One thing that I’ve always admired about Logan is his honesty and openness
about his imperfections and insecurities. Sometimes uncomfortably, almost embarrassingly,
honest. That’s what makes him a good writer. And Samantha, as we’ve visited, I’ve
come to know you are well aware of your own faults and foibles.
The hard,
cruel reality is that each marriage since the first one in the Garden is the
union of two sinners. If someone is expecting perfection or near perfection
from his or her spouse, then he or she will soon be disappointed. Each person
in the marriage is, as the ancient liturgy sets forth, a poor miserable sinner,
who justly deserves God’s temporal and eternal punishment. Left to our own
resources, it would be a sad short story, indeed.
But I
have Good News for you, Logan and Samantha, and everyone else gathered here: Though
it would have been well within His rights to do so, God did not end the story
there. To the first man and woman who had fallen into sin, God promised a
Savior, who would defeat sin, death, and the power of the devil. He would
redeem this fallen couple and their descendants that they might have eternal
life. He would restore unity and love to relationships broken by sin.
Jesus is
the fulfillment of God’s promise. In His death and resurrection, He brings to a
glorious climax the story of God’s love and mercy. Our Lord Jesus shows us His
love by giving up His life on the cross so that we might live as God’s chosen
people, God’s dearly beloved children. And as Christ shows His love for His
bride, the Church, He gives us the perfect model for marriage. Wives submitting
to husbands as to the Lord. Husbands loving their wives as Christ loved the
Church and gave Himself up for her. Through His Word, God empowers Christian
marriages to be a human echo of that relationship—one of submission and
service, forgiving and building up one another. This is the perfect love story.

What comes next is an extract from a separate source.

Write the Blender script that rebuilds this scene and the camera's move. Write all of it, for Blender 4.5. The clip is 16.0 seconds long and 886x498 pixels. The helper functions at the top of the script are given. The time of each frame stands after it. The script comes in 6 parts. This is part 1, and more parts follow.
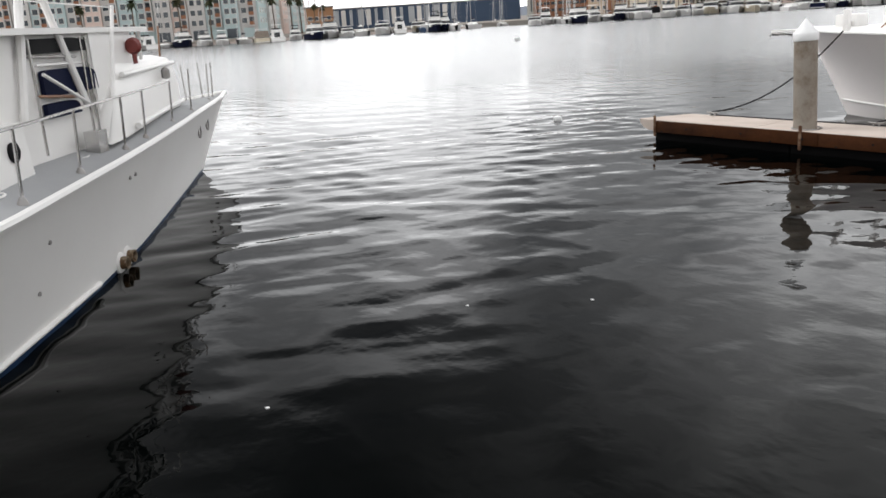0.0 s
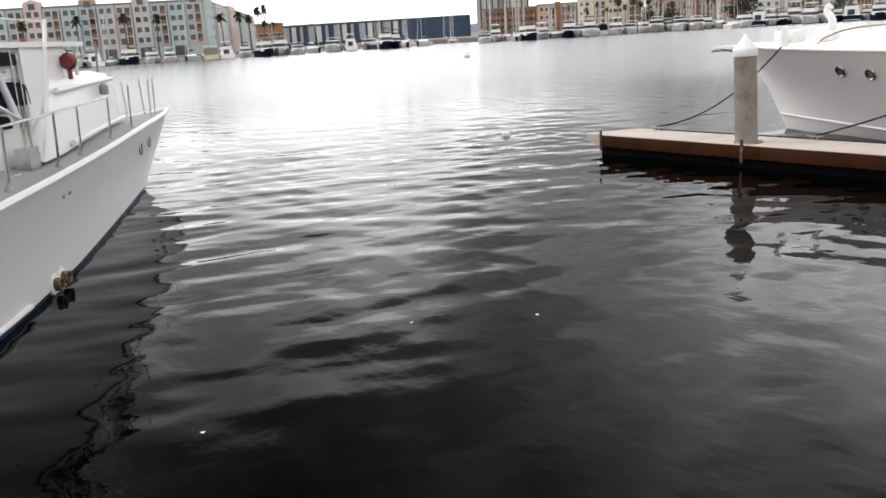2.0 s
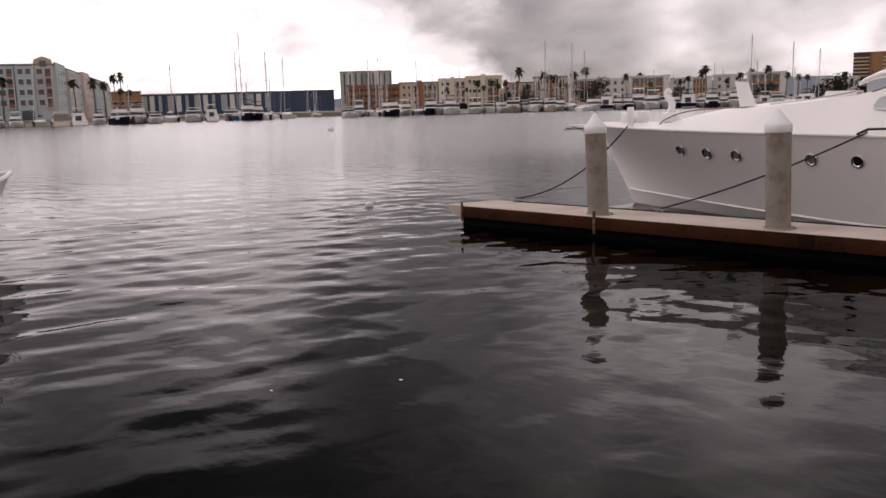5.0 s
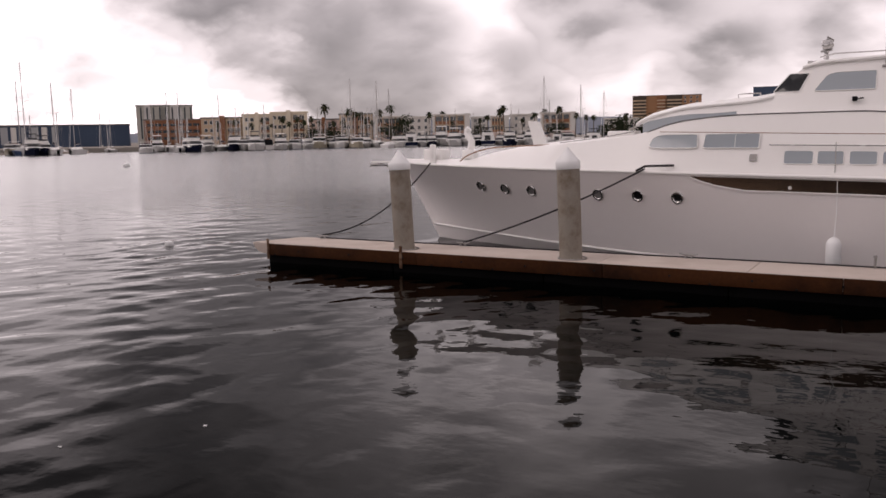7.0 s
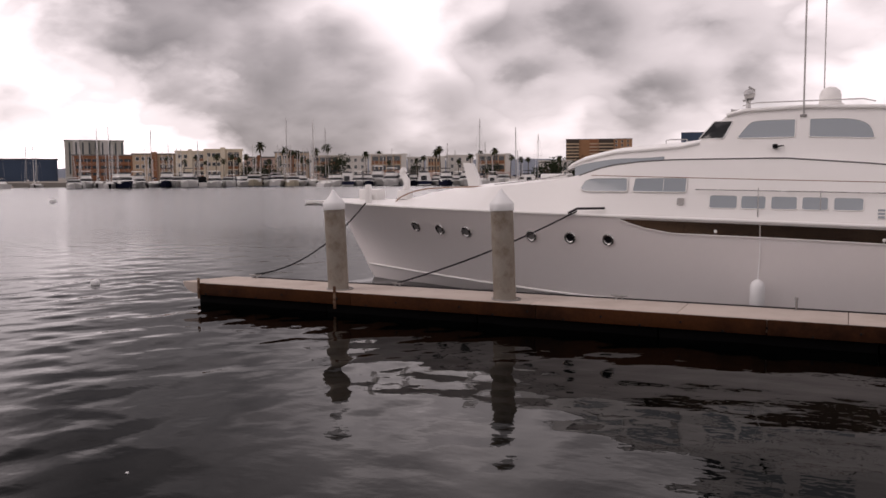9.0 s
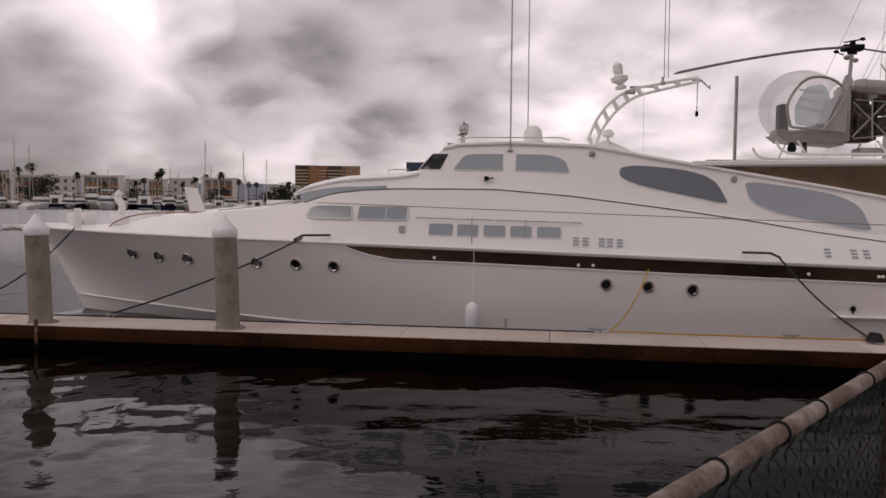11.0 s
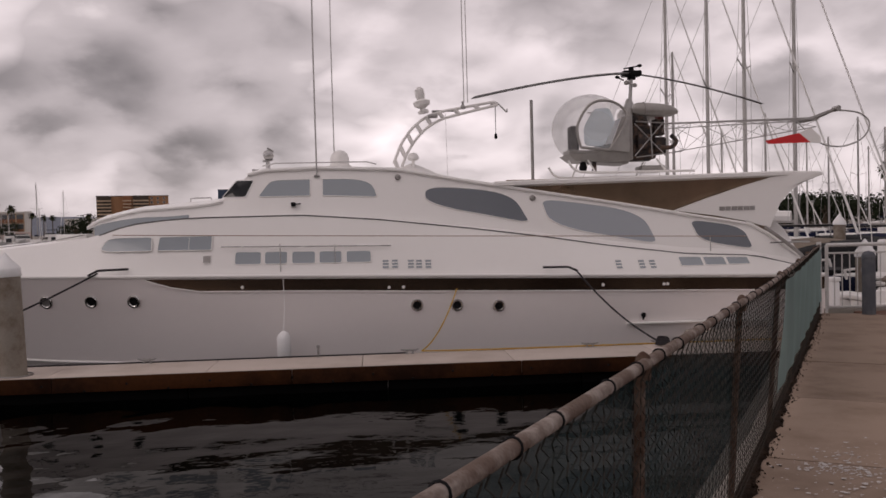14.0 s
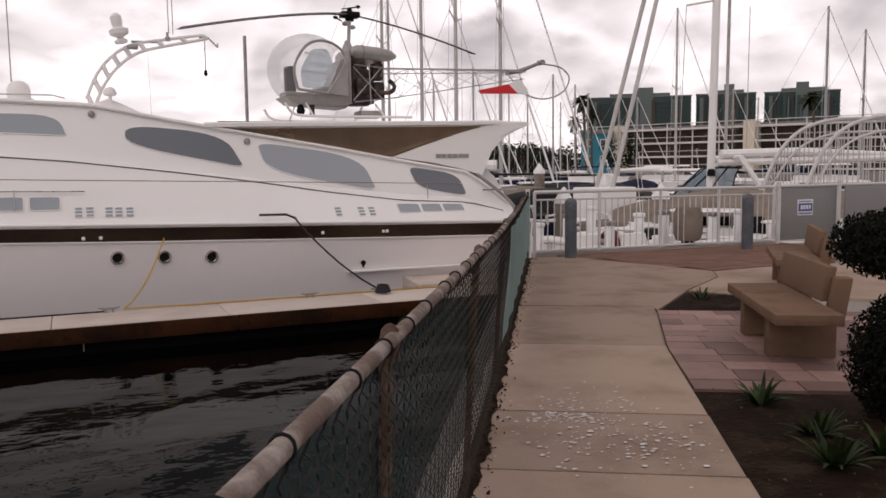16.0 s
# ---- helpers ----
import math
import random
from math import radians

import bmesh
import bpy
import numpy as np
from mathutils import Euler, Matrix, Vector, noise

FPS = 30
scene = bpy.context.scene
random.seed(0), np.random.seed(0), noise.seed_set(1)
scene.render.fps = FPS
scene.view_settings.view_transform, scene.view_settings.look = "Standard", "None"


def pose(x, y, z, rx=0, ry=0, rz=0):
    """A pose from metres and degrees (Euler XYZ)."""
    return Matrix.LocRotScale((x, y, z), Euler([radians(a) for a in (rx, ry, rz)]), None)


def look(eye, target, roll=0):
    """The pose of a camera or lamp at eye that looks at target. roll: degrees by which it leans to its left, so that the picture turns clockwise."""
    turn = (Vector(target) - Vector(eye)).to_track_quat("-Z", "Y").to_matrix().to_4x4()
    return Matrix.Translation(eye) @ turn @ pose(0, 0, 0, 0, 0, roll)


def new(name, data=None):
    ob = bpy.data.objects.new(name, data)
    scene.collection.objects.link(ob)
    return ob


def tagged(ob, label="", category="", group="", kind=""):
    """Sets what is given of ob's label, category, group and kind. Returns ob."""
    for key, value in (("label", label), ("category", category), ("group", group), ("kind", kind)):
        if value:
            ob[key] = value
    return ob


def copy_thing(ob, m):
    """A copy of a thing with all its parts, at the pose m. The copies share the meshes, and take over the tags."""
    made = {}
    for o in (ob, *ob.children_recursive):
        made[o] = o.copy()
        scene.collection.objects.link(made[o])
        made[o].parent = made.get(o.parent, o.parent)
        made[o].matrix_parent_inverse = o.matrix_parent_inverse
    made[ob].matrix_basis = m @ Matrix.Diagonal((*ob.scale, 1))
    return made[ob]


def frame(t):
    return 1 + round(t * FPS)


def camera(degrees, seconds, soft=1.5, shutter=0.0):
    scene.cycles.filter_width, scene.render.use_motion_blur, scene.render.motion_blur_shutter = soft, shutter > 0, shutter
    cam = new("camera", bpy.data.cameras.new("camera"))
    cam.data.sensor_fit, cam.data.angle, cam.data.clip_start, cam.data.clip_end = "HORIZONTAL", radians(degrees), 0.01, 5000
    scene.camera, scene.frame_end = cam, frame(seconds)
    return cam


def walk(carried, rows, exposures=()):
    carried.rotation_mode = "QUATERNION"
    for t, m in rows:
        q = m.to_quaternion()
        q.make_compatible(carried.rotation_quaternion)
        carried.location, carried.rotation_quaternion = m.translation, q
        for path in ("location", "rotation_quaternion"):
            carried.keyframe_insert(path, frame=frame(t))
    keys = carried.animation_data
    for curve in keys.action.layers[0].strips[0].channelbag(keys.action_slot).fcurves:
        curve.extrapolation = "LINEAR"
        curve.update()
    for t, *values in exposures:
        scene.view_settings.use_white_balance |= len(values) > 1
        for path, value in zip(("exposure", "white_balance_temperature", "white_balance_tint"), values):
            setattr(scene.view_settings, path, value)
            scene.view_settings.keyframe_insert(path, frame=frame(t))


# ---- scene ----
cam = camera(55.3, 16.0, soft=1.6, shutter=0.0)
PATH = [
    (0, (0.097, 0.761, 2.685), (-1.504, 1.84, 2.163), -3.6),
    (0.5, (0.142, 0.921, 2.695), (-1.419, 2.027, 2.11), -3.4),
    (1, (0.022, 0.885, 2.706), (-1.5, 2.038, 2.111), -3.2),
    (1.5, (0.072, 0.843, 2.636), (-1.503, 1.971, 2.141), -3.1),
    (2, (0.075, 0.895, 2.655), (-1.468, 2.069, 2.163), -3.5),
    (2.5, (0.037, 0.931, 2.634), (-1.417, 2.235, 2.201), -2.8),
    (3, (0.066, 0.915, 2.613), (-1.33, 2.299, 2.247), -1.0),
    (5.5, (0.07, 0.904, 2.571), (-1.274, 2.347, 2.231), -1.7),
    (6, (0.047, 0.947, 2.574), (-1.341, 2.324, 2.152), -1.5),
    (6.5, (0.119, 0.88, 2.591), (-0.991, 2.518, 2.297), -0.1),
    (7, (0.114, 0.899, 2.578), (-0.879, 2.615, 2.314), -1.1),
    (7.5, (0.156, 0.841, 2.586), (-0.822, 2.565, 2.325), -1.5),
    (8, (0.051, 1.021, 2.595), (-0.921, 2.751, 2.341), -1.3),
    (8.5, (0.126, 0.907, 2.589), (-0.827, 2.65, 2.355), -1.2),
    (9, (0.134, 0.914, 2.594), (-0.729, 2.71, 2.421), -0.3),
    (9.5, (0.148, 0.896, 2.598), (-0.547, 2.766, 2.463), 0.3),
    (10, (0.155, 0.892, 2.604), (-0.343, 2.825, 2.487), 0.5),
    (12.5, (0.318, 0.892, 2.616), (0.176, 2.884, 2.513), -0.6),
    (13, (0.327, 0.878, 2.624), (0.24, 2.874, 2.527), -1.7),
    (13.5, (0.364, 0.916, 2.621), (0.401, 2.914, 2.531), -1.9),
    (14, (0.381, 0.92, 2.618), (0.547, 2.912, 2.562), -1.4),
    (14.5, (0.374, 0.947, 2.607), (0.631, 2.924, 2.45), -1.5),
    (15, (0.314, 1.057, 2.606), (0.969, 2.942, 2.474), 1.1),
    (15.5, (0.388, 1.261, 2.573), (1.11, 3.119, 2.41), -1.1),
    (16, (0.501, 1.521, 2.593), (1.302, 3.344, 2.4), -0.7),
]
EXPOSURES = [
    (0.0, 0.92, 6400, 8), (2.0, 1.0, 6400, 8), (2.6, 0.5, 6800, 20), (3.2, 0.4, 6800, 20), (5.4, 0.02, 6900, 23), (6.0, 0.32, 6850, 21), (6.4, 0.12, 6900, 24), (7.0, 0.05, 6900, 24),
    (9.2, -0.05, 6900, 24), (10.0, -0.2, 6900, 24), (12.5, -0.40, 6900, 25), (13.6, -0.34, 6900, 24), (14.4, -0.55, 6900, 24), (15.0, -0.50, 6900, 24), (15.5, -0.25, 6900, 23), (16.0, 0.05, 6800, 20),
]
walk(cam, [(t, look(eye, target, roll)) for t, eye, target, roll in PATH], EXPOSURES)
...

It is the story I most love to tell, the story we love to hear. Logan and
Samantha, it is your story today as you begin your life together in His name.
Who knows?
Perhaps one day, after many chapters of your life have been written, you may be
walking along in a mall and someone will look at you and see a story, a story
without words, a story of love and forgiveness. They will see in you, a Savior
who has guided you every step of the journey and who promises heaven at the end
of your days. It’s your story, but it’s really His story, God’s perfect love story.
It is my
prayer for you, Logan and Samantha, that your marriage will be a reflection of
the perfect love that Christ has for His bride, the Church. May you continue to
receive God’s grace and forgiveness through the lifelines of love, His Word and
sacraments. As the Holy Spirit works faith and love in you, may you continue to
write your own perfect love story. Amen.